What is required: Pull each line holding the word "parts" from the data.

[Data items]
- - - - - - -

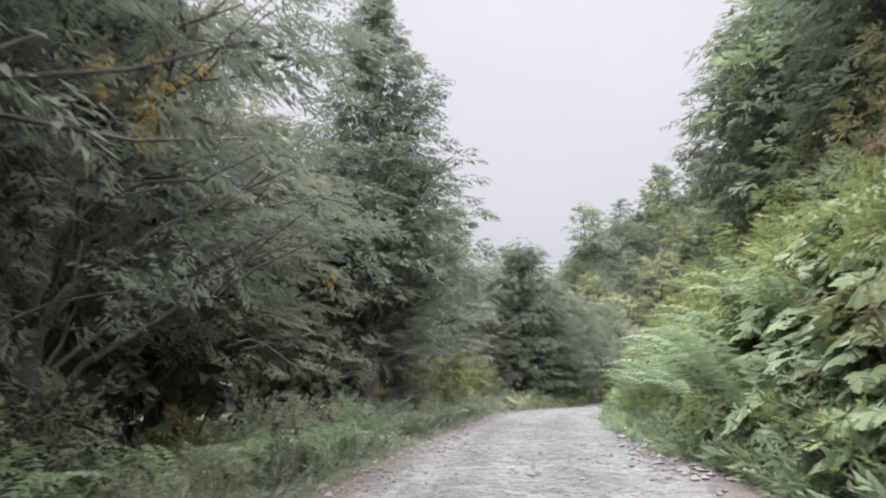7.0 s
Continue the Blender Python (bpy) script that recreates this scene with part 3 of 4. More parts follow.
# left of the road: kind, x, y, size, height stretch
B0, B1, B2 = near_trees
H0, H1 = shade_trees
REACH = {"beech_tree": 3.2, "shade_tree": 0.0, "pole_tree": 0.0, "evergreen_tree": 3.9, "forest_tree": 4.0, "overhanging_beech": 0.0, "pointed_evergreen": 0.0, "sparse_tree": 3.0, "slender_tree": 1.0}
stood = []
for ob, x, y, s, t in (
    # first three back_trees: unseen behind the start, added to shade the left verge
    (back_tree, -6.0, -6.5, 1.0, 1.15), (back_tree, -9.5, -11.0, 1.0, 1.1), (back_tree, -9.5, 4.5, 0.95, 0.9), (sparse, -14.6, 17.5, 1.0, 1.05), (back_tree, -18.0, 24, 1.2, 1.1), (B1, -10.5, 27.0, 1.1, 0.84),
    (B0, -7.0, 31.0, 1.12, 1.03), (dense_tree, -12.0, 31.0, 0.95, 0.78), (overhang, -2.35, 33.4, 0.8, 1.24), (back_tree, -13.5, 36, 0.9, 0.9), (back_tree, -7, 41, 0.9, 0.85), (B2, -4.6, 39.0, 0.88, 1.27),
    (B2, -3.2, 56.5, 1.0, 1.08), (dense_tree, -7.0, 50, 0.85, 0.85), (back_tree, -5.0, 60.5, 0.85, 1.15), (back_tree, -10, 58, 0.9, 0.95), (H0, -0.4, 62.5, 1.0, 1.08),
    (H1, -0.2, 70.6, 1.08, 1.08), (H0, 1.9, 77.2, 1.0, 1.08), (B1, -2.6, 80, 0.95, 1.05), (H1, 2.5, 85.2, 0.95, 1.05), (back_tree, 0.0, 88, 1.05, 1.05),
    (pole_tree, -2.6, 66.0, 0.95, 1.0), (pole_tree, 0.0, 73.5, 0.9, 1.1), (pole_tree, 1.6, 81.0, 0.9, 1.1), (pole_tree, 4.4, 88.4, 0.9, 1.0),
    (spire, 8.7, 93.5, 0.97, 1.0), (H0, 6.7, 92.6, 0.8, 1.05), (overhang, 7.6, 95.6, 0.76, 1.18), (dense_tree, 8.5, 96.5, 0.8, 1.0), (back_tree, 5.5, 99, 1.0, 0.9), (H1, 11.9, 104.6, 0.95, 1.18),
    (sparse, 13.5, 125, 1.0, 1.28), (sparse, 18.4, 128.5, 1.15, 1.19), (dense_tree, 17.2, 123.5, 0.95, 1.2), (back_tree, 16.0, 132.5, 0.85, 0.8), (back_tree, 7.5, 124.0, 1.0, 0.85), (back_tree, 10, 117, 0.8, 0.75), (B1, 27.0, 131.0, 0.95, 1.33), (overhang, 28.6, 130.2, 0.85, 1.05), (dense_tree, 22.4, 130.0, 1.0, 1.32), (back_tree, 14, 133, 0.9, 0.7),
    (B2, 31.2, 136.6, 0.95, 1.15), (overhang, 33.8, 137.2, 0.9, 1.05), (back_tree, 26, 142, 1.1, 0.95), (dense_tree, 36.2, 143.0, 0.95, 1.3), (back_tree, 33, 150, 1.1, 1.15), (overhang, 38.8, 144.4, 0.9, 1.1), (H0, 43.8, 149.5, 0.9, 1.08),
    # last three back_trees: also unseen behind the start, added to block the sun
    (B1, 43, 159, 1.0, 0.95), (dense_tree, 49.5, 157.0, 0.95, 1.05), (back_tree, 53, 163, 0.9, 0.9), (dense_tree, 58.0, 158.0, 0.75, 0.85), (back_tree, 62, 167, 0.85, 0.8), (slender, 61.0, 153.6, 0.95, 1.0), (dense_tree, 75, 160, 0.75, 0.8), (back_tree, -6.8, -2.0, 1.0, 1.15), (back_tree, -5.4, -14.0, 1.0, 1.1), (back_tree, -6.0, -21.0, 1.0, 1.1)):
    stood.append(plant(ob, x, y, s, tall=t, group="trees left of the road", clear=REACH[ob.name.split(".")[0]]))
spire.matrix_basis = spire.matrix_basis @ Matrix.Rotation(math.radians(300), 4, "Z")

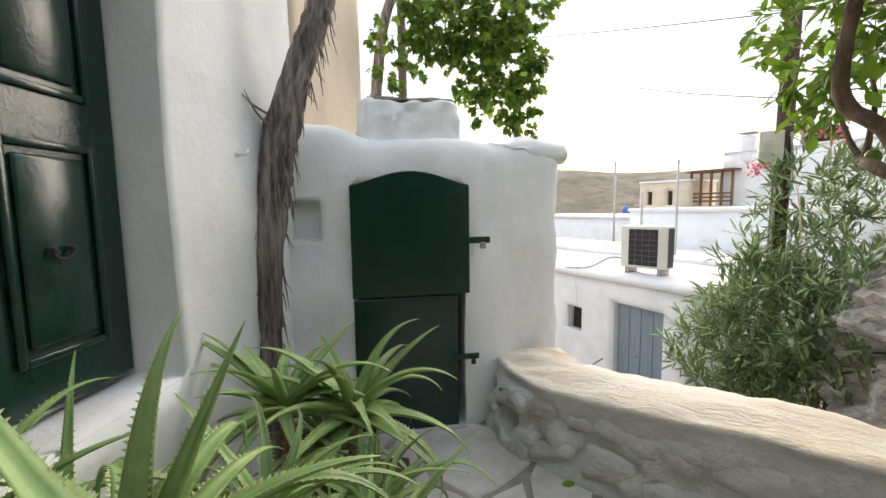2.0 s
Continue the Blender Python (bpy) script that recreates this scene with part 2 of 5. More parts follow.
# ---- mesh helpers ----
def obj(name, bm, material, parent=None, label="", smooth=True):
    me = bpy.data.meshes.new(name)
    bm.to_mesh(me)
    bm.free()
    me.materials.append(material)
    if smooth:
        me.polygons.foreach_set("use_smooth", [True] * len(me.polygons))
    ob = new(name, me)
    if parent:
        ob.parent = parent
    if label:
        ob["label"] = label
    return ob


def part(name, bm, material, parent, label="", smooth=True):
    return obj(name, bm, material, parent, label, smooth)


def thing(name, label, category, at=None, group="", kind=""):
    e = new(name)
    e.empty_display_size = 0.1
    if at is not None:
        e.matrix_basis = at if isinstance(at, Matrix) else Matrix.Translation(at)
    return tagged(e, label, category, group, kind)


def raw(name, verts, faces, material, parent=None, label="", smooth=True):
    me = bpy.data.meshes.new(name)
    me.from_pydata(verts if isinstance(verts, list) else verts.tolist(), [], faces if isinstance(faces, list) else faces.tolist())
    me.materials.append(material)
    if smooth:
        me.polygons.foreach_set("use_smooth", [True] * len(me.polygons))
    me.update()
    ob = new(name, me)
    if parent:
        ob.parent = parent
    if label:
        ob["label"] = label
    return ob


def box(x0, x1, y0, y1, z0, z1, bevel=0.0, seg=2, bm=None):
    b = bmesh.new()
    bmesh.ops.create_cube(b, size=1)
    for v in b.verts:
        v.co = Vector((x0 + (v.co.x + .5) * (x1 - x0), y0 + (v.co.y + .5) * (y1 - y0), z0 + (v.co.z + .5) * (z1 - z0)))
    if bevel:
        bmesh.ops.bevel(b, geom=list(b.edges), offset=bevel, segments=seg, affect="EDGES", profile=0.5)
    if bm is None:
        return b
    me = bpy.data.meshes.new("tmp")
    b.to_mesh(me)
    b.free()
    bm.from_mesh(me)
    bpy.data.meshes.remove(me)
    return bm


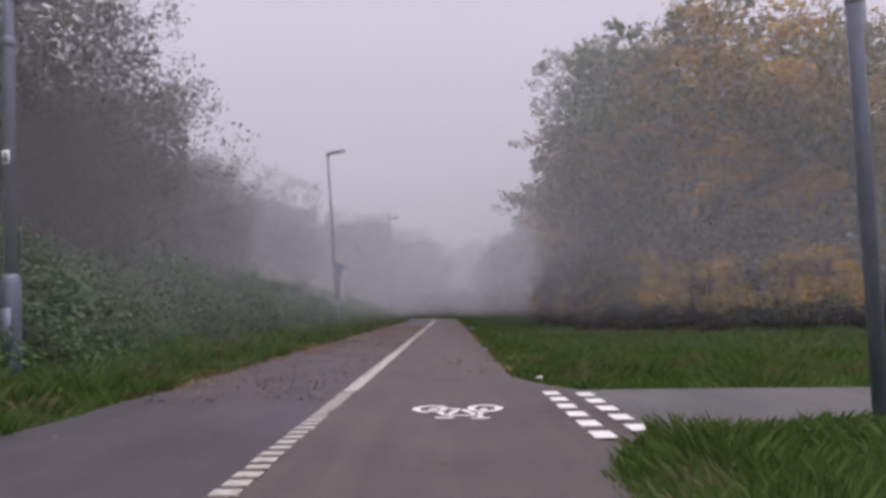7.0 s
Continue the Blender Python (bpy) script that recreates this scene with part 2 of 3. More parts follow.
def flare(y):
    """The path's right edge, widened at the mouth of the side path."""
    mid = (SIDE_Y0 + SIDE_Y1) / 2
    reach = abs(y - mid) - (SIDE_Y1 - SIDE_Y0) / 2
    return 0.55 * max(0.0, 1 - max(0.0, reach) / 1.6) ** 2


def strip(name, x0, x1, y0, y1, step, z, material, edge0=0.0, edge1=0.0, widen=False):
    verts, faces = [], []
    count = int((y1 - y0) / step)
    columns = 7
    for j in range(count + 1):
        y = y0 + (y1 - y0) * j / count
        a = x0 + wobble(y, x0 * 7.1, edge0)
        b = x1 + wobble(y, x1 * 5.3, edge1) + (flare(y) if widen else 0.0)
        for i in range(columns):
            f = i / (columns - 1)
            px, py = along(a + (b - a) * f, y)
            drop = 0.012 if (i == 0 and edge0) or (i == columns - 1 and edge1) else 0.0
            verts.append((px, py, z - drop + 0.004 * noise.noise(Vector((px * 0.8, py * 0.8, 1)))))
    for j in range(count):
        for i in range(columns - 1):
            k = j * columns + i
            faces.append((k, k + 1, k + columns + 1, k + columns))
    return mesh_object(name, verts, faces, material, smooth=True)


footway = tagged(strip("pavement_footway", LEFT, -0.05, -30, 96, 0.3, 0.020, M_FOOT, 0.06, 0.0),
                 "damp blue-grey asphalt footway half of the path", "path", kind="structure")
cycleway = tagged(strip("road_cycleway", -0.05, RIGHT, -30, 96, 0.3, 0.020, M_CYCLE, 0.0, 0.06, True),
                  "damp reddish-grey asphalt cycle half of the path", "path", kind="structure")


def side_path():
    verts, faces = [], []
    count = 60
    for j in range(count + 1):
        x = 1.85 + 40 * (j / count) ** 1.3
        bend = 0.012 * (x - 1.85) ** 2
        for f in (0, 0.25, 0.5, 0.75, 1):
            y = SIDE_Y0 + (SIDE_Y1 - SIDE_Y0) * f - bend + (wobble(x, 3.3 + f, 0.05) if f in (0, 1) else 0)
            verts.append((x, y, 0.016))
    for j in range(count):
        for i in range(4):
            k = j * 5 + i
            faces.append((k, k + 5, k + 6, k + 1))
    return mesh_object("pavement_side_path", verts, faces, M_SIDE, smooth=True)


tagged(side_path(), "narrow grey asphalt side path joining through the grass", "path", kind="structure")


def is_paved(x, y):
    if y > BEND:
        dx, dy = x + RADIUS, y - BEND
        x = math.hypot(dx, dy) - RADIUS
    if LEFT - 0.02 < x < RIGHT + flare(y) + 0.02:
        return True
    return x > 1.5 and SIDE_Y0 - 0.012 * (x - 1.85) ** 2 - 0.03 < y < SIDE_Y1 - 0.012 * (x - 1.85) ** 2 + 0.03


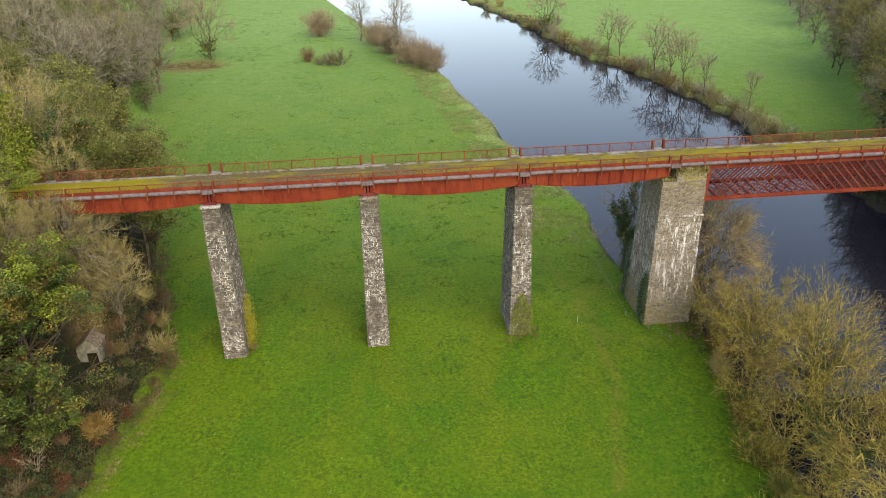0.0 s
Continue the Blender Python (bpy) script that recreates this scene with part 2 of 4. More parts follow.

- - - - - - -

Response:
Continue the Blender Python (bpy) script that recreates this scene with part 3 of 4. More parts follow.
Continue the Blender Python (bpy) script that recreates this scene with part 2 of 5. More parts follow.
Continue the Blender Python (bpy) script that recreates this scene with part 2 of 3. More parts follow.
Continue the Blender Python (bpy) script that recreates this scene with part 2 of 4. More parts follow.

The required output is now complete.